## Source excerpt
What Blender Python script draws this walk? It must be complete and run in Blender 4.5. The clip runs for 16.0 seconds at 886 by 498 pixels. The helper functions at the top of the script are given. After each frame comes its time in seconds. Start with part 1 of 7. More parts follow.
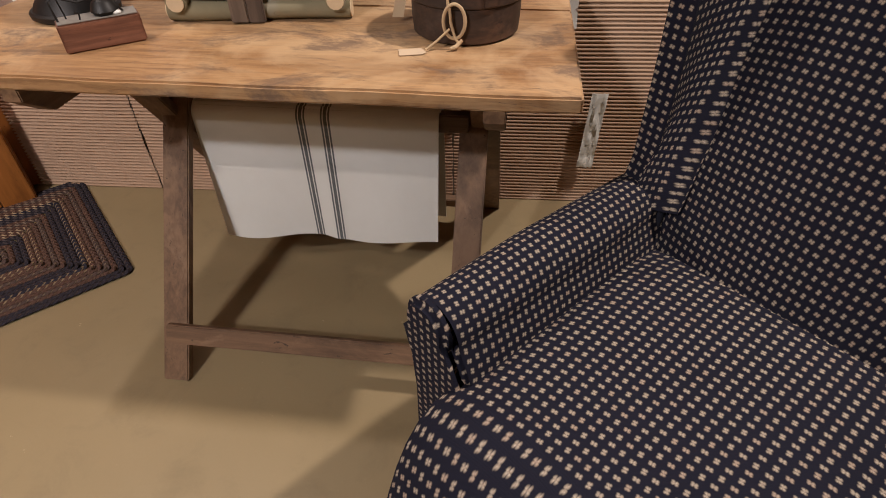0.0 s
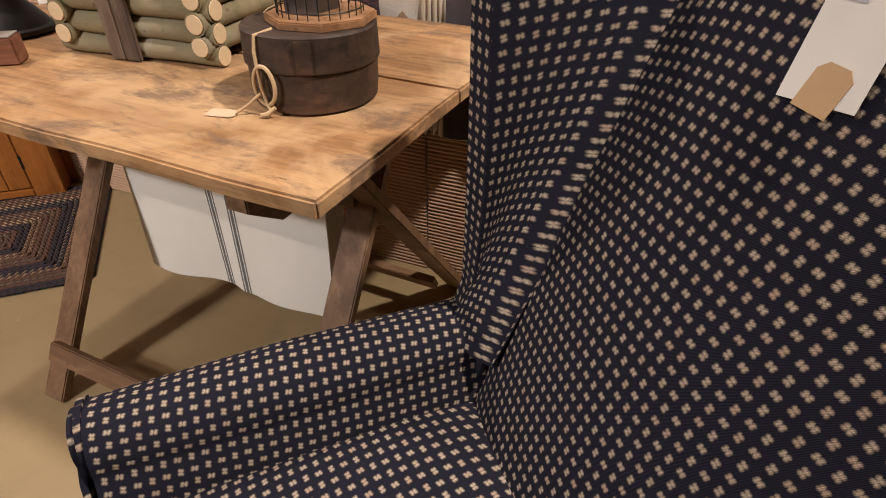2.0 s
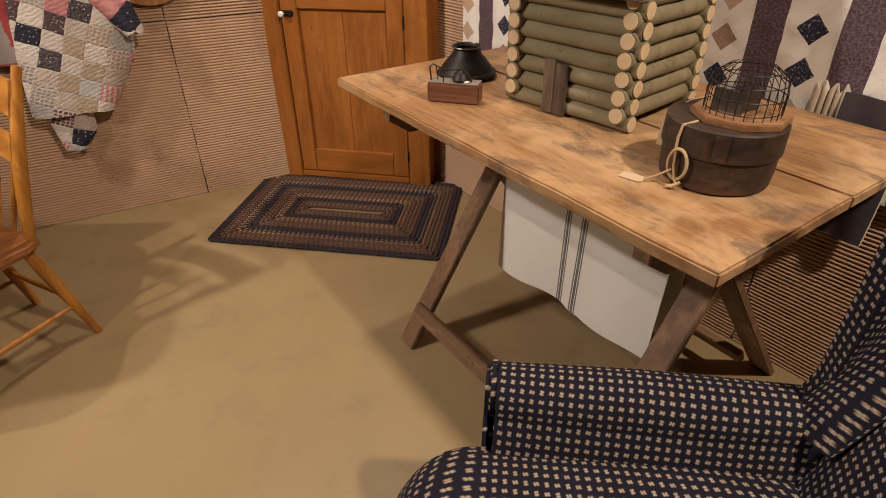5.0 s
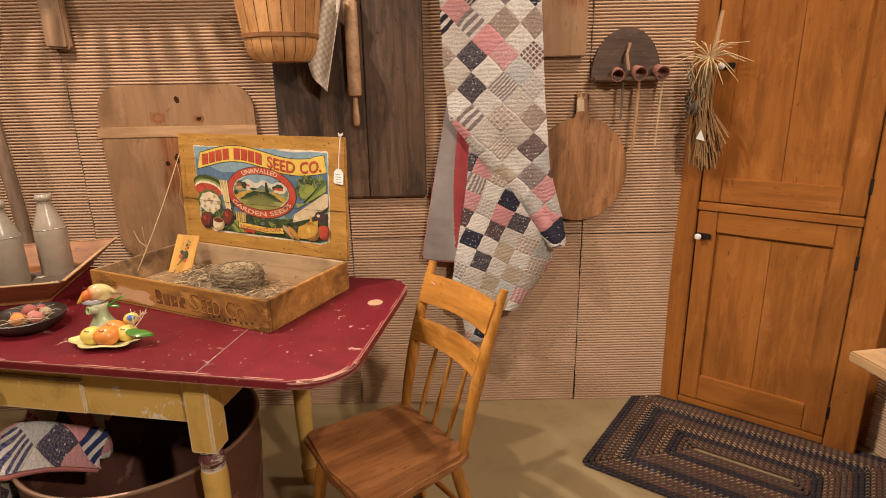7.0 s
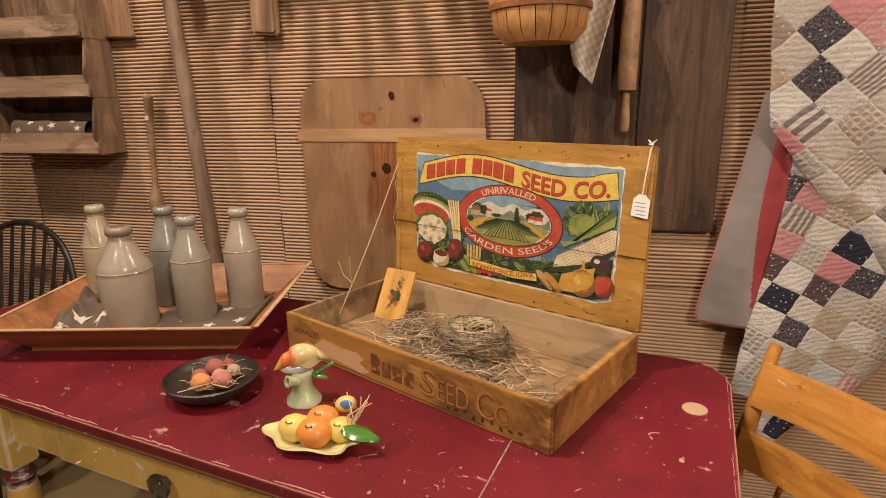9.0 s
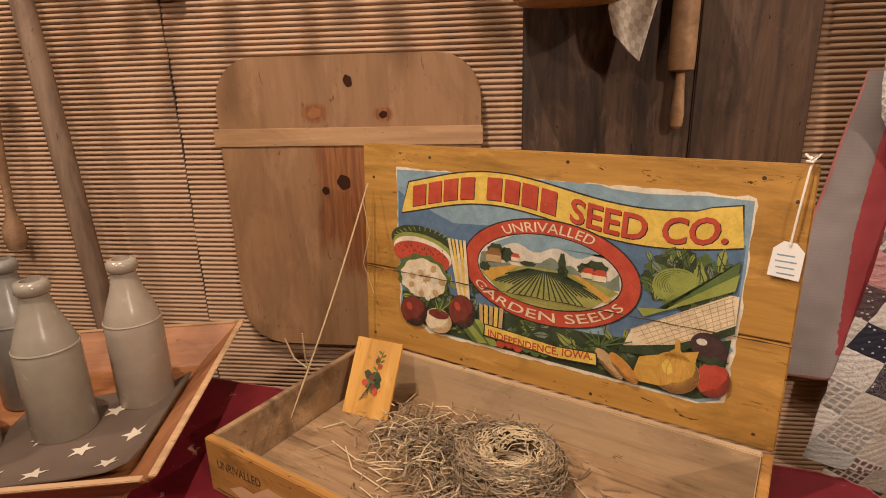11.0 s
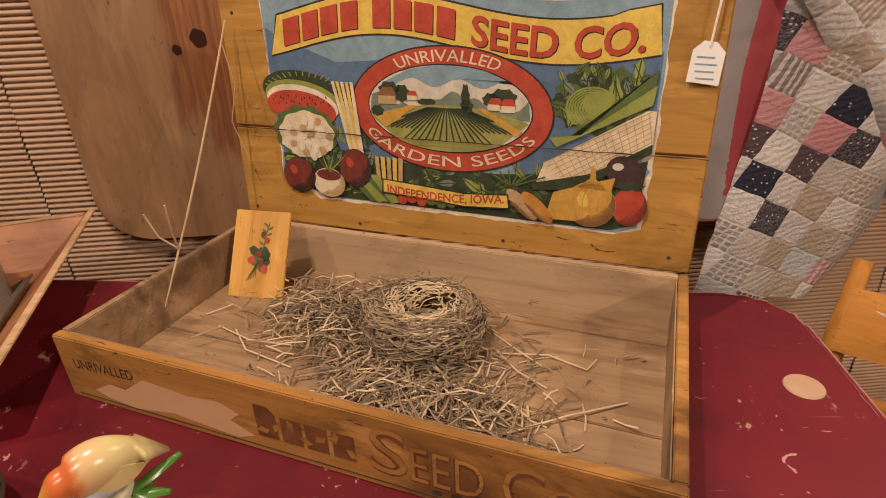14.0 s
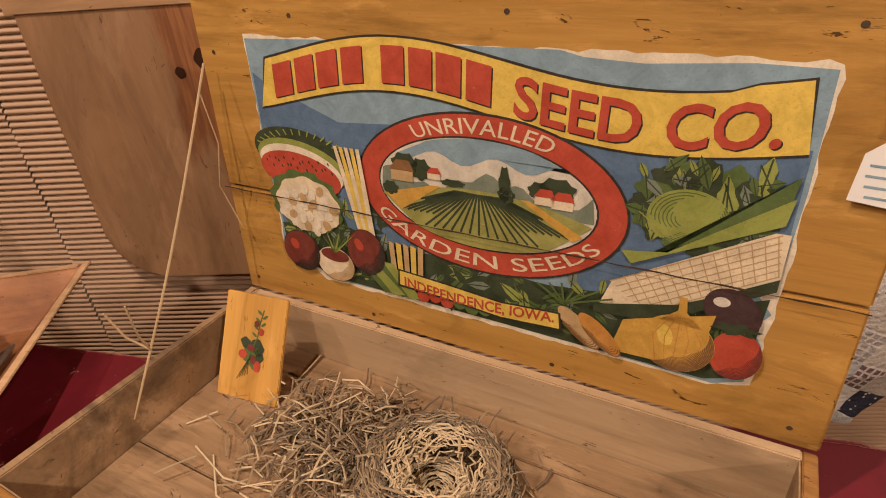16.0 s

## Problem details
Do not copy the pictures, but repeat every line exactly.

## Completed task
What Blender Python script draws this walk? It must be complete and run in Blender 4.5. The clip runs for 16.0 seconds at 886 by 498 pixels. The helper functions at the top of the script are given. After each frame comes its time in seconds. Start with part 1 of 7. More parts follow.
0.0 s
2.0 s
5.0 s
7.0 s
9.0 s
11.0 s
14.0 s
16.0 s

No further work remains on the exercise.